> _PROBLEM STATEMENT_:
Reproduce the data that follows in its entirety, character for character.

> _DATA BLOCK_:
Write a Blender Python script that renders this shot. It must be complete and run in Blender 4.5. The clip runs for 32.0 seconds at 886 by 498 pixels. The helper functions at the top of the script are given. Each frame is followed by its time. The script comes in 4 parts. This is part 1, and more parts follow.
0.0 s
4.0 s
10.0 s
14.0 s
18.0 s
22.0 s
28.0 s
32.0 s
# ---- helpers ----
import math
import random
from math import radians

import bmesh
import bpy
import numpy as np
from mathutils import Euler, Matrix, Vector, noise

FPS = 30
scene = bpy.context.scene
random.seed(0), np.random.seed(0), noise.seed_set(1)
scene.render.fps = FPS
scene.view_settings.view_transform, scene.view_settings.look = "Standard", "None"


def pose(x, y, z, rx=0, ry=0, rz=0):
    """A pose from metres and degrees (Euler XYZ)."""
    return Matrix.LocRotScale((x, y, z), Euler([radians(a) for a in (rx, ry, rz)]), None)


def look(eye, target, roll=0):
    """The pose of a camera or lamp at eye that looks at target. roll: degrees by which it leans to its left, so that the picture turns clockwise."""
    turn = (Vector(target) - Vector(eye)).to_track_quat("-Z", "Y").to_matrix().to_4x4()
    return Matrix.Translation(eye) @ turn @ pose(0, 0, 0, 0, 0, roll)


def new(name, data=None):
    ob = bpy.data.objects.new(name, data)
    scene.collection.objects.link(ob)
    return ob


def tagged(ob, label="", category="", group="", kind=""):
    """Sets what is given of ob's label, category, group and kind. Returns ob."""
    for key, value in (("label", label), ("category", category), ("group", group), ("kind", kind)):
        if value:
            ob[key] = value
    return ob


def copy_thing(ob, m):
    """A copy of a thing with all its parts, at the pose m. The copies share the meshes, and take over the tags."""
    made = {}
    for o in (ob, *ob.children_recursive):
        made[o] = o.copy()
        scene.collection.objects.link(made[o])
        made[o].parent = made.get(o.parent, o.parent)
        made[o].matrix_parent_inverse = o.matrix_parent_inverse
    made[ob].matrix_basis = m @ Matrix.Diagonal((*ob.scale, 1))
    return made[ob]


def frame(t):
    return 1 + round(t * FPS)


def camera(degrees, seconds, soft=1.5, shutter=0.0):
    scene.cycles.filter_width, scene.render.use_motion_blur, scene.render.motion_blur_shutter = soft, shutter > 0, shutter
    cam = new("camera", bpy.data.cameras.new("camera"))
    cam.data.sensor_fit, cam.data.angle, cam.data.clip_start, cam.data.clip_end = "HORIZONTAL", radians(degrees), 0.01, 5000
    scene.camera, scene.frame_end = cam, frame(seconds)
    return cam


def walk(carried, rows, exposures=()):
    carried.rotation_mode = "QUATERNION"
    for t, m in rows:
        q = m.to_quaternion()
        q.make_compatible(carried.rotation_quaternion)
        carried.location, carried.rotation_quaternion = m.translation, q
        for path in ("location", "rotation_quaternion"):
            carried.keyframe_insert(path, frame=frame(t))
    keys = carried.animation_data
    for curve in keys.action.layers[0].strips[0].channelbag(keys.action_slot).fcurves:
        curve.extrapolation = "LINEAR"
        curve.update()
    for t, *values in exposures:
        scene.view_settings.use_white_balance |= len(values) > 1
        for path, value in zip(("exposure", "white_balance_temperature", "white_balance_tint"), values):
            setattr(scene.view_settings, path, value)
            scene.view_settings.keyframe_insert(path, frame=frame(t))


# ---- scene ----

> _THE RESPONSE_:
Write a Blender Python script that renders this shot. It must be complete and run in Blender 4.5. The clip runs for 32.0 seconds at 886 by 498 pixels. The helper functions at the top of the script are given. Each frame is followed by its time. The script comes in 4 parts. This is part 1, and more parts follow.
0.0 s
4.0 s
10.0 s
14.0 s
18.0 s
22.0 s
28.0 s
32.0 s
# ---- helpers ----
import math
import random
from math import radians

import bmesh
import bpy
import numpy as np
from mathutils import Euler, Matrix, Vector, noise

FPS = 30
scene = bpy.context.scene
random.seed(0), np.random.seed(0), noise.seed_set(1)
scene.render.fps = FPS
scene.view_settings.view_transform, scene.view_settings.look = "Standard", "None"


def pose(x, y, z, rx=0, ry=0, rz=0):
    """A pose from metres and degrees (Euler XYZ)."""
    return Matrix.LocRotScale((x, y, z), Euler([radians(a) for a in (rx, ry, rz)]), None)


def look(eye, target, roll=0):
    """The pose of a camera or lamp at eye that looks at target. roll: degrees by which it leans to its left, so that the picture turns clockwise."""
    turn = (Vector(target) - Vector(eye)).to_track_quat("-Z", "Y").to_matrix().to_4x4()
    return Matrix.Translation(eye) @ turn @ pose(0, 0, 0, 0, 0, roll)


def new(name, data=None):
    ob = bpy.data.objects.new(name, data)
    scene.collection.objects.link(ob)
    return ob


def tagged(ob, label="", category="", group="", kind=""):
    """Sets what is given of ob's label, category, group and kind. Returns ob."""
    for key, value in (("label", label), ("category", category), ("group", group), ("kind", kind)):
        if value:
            ob[key] = value
    return ob


def copy_thing(ob, m):
    """A copy of a thing with all its parts, at the pose m. The copies share the meshes, and take over the tags."""
    made = {}
    for o in (ob, *ob.children_recursive):
        made[o] = o.copy()
        scene.collection.objects.link(made[o])
        made[o].parent = made.get(o.parent, o.parent)
        made[o].matrix_parent_inverse = o.matrix_parent_inverse
    made[ob].matrix_basis = m @ Matrix.Diagonal((*ob.scale, 1))
    return made[ob]


def frame(t):
    return 1 + round(t * FPS)


def camera(degrees, seconds, soft=1.5, shutter=0.0):
    scene.cycles.filter_width, scene.render.use_motion_blur, scene.render.motion_blur_shutter = soft, shutter > 0, shutter
    cam = new("camera", bpy.data.cameras.new("camera"))
    cam.data.sensor_fit, cam.data.angle, cam.data.clip_start, cam.data.clip_end = "HORIZONTAL", radians(degrees), 0.01, 5000
    scene.camera, scene.frame_end = cam, frame(seconds)
    return cam


def walk(carried, rows, exposures=()):
    carried.rotation_mode = "QUATERNION"
    for t, m in rows:
        q = m.to_quaternion()
        q.make_compatible(carried.rotation_quaternion)
        carried.location, carried.rotation_quaternion = m.translation, q
        for path in ("location", "rotation_quaternion"):
            carried.keyframe_insert(path, frame=frame(t))
    keys = carried.animation_data
    for curve in keys.action.layers[0].strips[0].channelbag(keys.action_slot).fcurves:
        curve.extrapolation = "LINEAR"
        curve.update()
    for t, *values in exposures:
        scene.view_settings.use_white_balance |= len(values) > 1
        for path, value in zip(("exposure", "white_balance_temperature", "white_balance_tint"), values):
            setattr(scene.view_settings, path, value)
            scene.view_settings.keyframe_insert(path, frame=frame(t))


# ---- scene ----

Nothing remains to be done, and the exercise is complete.